Why Members Matters Most in Rotary?
Any organization is a living system, where the quality of people in it projects the image and effectiveness of the organization. Rotary is a social as well as humanitarian organization, Rotary’s members are our greatest assets and hence is our first priority within the organization.
RI President Mark Maloney gave a highest statement about Rotary Membership, “Membership is not only the highest priority of Rotary. It is Rotary.”
When our membership is strong:
- Rotary has greater visibility
- Our Clubs become more vibrant,
- Our members have more resources (Time, Talent, Treasures) to help communities flourish.
- Our ability to serve increases with more hands to make a difference with motto “Service Above Self” and “Doing Good in The World.”
Seven “I” Steps to Members’ Attraction and Retention:
1. IDENTIFY well – qualified potential members of your community. These individuals should be professional or community leaders of strong character who have a commitment to service and who can fill up the gaps that exist in your Club in terms of knowledge and experience to move your Club forward, these individuals can be the valuable resources and assets to your Club.
2. INFORM & INSPIRE the potential members identified above with Rotary success stories including how Rotary made a positive impact on your own personal life, how your Rotary Club activities are making a difference to the community, outlining the Club’s service works, and the connection, friendship, leadership and many other opportunities Rotary membership provides.
3. INVITE the prospective members to attend your Club meetings and Club activities to get them familiarized with the Club leaders/members and to provide additional Rotary Knowledge and experience. During the visit, the prospective member should hear a description of:
- Community service efforts and successes
- The international scope of Rotary service and fellowship
- Rotary’s emphasis on high standards of character and integrity
- Rotary’s attendance requirements and the Club’s dues structure
4. INDUCT the new members in a dignified and meaningful manner. If possible, a spouse might attend. The induction ceremony graced by District Governor or any other senior District Officer, should be used as an opportunity to underscore the benefits and responsibilities of being a Rotarian. The induction ceremony should be special and impart a lifelong memory for the new member. It should imprint on the new member an enthusiasm and a sense of a great worthiness for membership.
5. IMBIBE the new members with proper education. Providing an effective orientation for new members through education is vital to their growth as individual Rotarians and will enable them to participate effectively in Club activities. Most members leave the Clubs because they were never really Rotarians in the first place. An argument can be made that 80% of a Club’s membership know very little about Rotary. Education of Rotarians is key to their retention.

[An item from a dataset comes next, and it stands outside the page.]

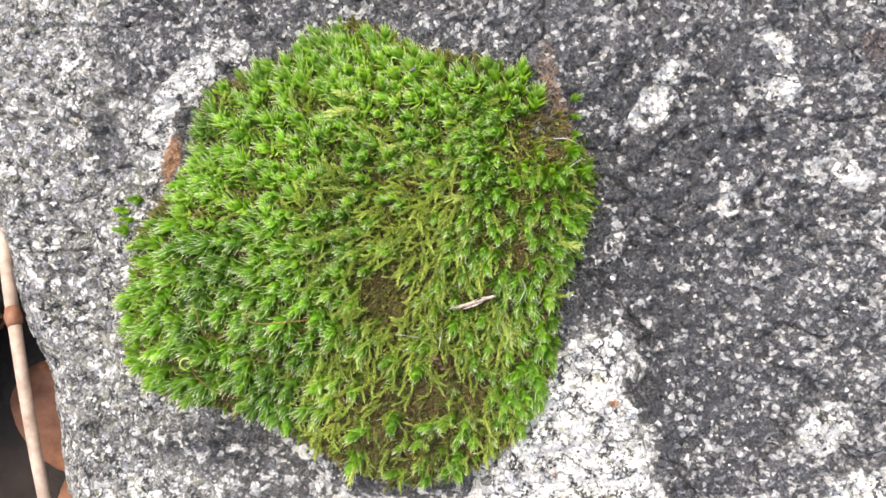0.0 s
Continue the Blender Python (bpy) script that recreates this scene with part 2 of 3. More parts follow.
    links.new(surface_out, nodes["Material Output"].inputs["Surface"])
    return m


def plain_material(name, dark, light, scale, rough=0.7, bump=0.0003):
    m, nodes, links, p = material(name)
    n = noise_node(nodes, links, scale, 6, 0.65)
    big = noise_node(nodes, links, scale * 0.13, 3, 0.5)
    r = ramp(nodes, [(0.3, dark), (0.72, light)])
    links.new(n.outputs["Fac"], r.inputs["Fac"])
    br = ramp(nodes, [(0.3, (0.7, 0.7, 0.7)), (0.7, (1.25, 1.22, 1.18))])
    links.new(big.outputs["Fac"], br.inputs["Fac"])
    links.new(mix_color(nodes, links, "MULTIPLY", 1.0, r.outputs["Color"], br.outputs["Color"]), p.inputs["Base Color"])
    p.inputs["Roughness"].default_value = rough
    b = nodes.new("ShaderNodeBump")
    b.inputs["Strength"].default_value, b.inputs["Distance"].default_value = 0.8, bump
    links.new(n.outputs["Fac"], b.inputs["Height"])
    links.new(b.outputs["Normal"], p.inputs["Normal"])
    return m


GRANITE = rock_material()
LEAF = leaf_material("moss_leaf", (0.31, 0.38, 0.045), (0.20, 0.405, 0.022), (0.34, 0.54, 0.08), 0.30, 0.80, 0.26, 0.36, (0.56, 0.70, 0.34))
FEATHER = leaf_material("feather_leaf", (0.20, 0.22, 0.045), (0.36, 0.46, 0.075), (0.78, 0.84, 0.34), 0.5, 0.62, 0.15)
FADED = leaf_material("faded_leaf", (0.09, 0.08, 0.025), (0.18, 0.18, 0.05), (0.36, 0.36, 0.13), 0.6, 0.5, 0.3)
YOUNG = leaf_material("young_leaf", (0.28, 0.31, 0.07), (0.48, 0.55, 0.14), (0.70, 0.76, 0.34), 0.45, 0.45, 0.1)
OLIVE = leaf_material("olive_leaf", (0.16, 0.17, 0.06), (0.24, 0.31, 0.09), (0.42, 0.50, 0.22), 0.4, 0.5, 0.2)
SPRING = leaf_material("spring_leaf", (0.28, 0.38, 0.07), (0.38, 0.52, 0.12), (0.62, 0.72, 0.32), 0.4, 0.6, 0.2)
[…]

The three key elements to an effective orientation include:
- Benefits of membership
- Responsibilities of membership
- Opportunities for service
6. INVOLVE new members in the Club activities such as:
- Serve as a greeter at a Club meeting.
- Give a classification talk at a Club meeting.
- Participate in a Club service project.
- Make-up a meeting at another Club.
- Ask the new member – especially the younger ones – to find two or three other new members from among his/her peer group. When one “sells” the Rotary idea to one’s friends, the member himself/herself becomes stronger and more enthused about Rotary.

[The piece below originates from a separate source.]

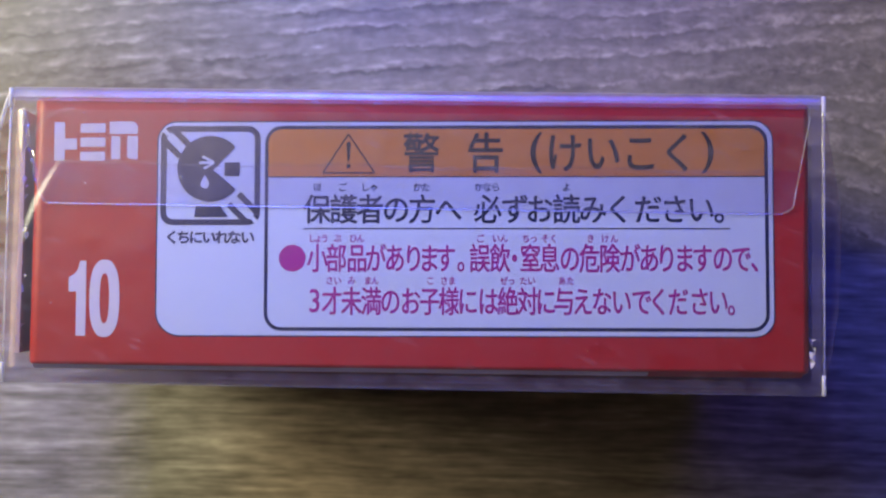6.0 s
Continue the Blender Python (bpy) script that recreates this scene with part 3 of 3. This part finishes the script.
def ridge(points, half, tall, bm=None):
    """A soft ridge pressed up in the film along the points, fading out at both ends."""
    bm = bm or bmesh.new()
    rows = []
    for k, (x, y) in enumerate(points):
        xa, ya = points[max(0, k - 1)]
        xb, yb = points[min(len(points) - 1, k + 1)]
        side = Vector((ya - yb, xb - xa, 0)).normalized()
        w = k / (len(points) - 1)
        size = math.sin(math.pi * min(1.0, 0.06 + 0.94 * w)) ** 0.6
        rows.append([bm.verts.new(Vector((x, y, CZ + 0.00006 + tall * size * (1 + math.cos(math.pi * u / 4)) / 2)) + side * half * (0.45 + 0.55 * size) * u / 4) for u in range(-4, 5)])
    for a, b in zip(rows, rows[1:]):
        for u in range(8):
            bm.faces.new((a[u], b[u], b[u + 1], a[u + 1])).smooth = True
    return bm


bm = ridge([(-0.0393 + 0.0036 * (k / 16) ** 1.3, -0.0008 + 0.0084 * k / 16) for k in range(17)], 0.0009, 0.00026)
part("film_crease", bm, GLARE, case, "glossy slanting crease in the film")

# the crumpled edge of the inner flap, between the box's end and the case; its glints are painted pale
rng = random.Random(4)


def glint_facets(x0, y0, y1, count, wide, share, label):
    """Loose facets of creased film along a narrow strip, their glints put in as pale colour."""
    bm = bmesh.new()
    grid = []
    for i in range(count):
        y = y0 + (y1 - y0) * i / (count - 1) + rng.uniform(-1, 1) * 0.0003
        grid.append([bm.verts.new((x0 + wide * q + rng.uniform(-1, 1) * 0.00014, y, CZ - 0.00065 + rng.uniform(-1, 1) * 0.00036)) for q in range(3)])
    for a, b in zip(grid, grid[1:]):
        for q in range(2):
            if rng.random() < share:
                bm.faces.new((a[q], b[q], b[q + 1]))
            if rng.random() < share:
                bm.faces.new((a[q], b[q + 1], a[q + 1]))
    part("inner_flap", bm, GLINT, case, label)


glint_facets(-0.04005, -0.0122, 0.0130, 40, 0.0003, 0.13, "pale facets painting glints on the crumpled inner flap")
glint_facets(0.04020, -0.0125, -0.0095, 8, 0.0003, 0.5, "pale facets painting glints at the inner flap's corner")

# ---- specks of dust on the case ----
DUST = plain("dust_fluff", (0.75, 0.74, 0.72), 0.9)
bm = bmesh.new()
for k in range(80):
    cx, cy = rng.uniform(-0.040, 0.040), rng.uniform(-0.0148, 0.0140)
    if k % 3 == 0:
        cx = -0.040 + 0.022 * rng.random() ** 1.5
    r = rng.choice((0.00002, 0.00002, 0.00003, 0.00003, 0.00004, 0.00005))
    a = rng.uniform(0, math.pi)
    bmesh.ops.create_icosphere(bm, subdivisions=1, radius=r, matrix=pose(cx, cy, CZ + r * 0.5, 0, 0, math.degrees(a)) @ Matrix.Diagonal((rng.choice((1, 1, 1.6, 3.0)), 1, 0.6, 1)))
dust = part("dust", bm, DUST)
dust.matrix_world = case.matrix_world
tagged(dust, "tiny pale dust specks lying on the clear case", "dust", kind="stuff")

7. INCLUDE the new members in the CLUB COMMITTEES, the Club fundraisers, the Club social activities etc. in which the new Club members have interests, passion and experience to contribute. There is nothing sadder in Rotary than to find a letter of resignation because a member didn’t feel “a part “of the Club. Engagement is key to retention of members.
The Club must make certain it has a continuing Rotary education policy in place. This education process is essential for older members as well as newer ones. Research has shown that a positive program of continuing education can help increase a Club’s overall retention rate.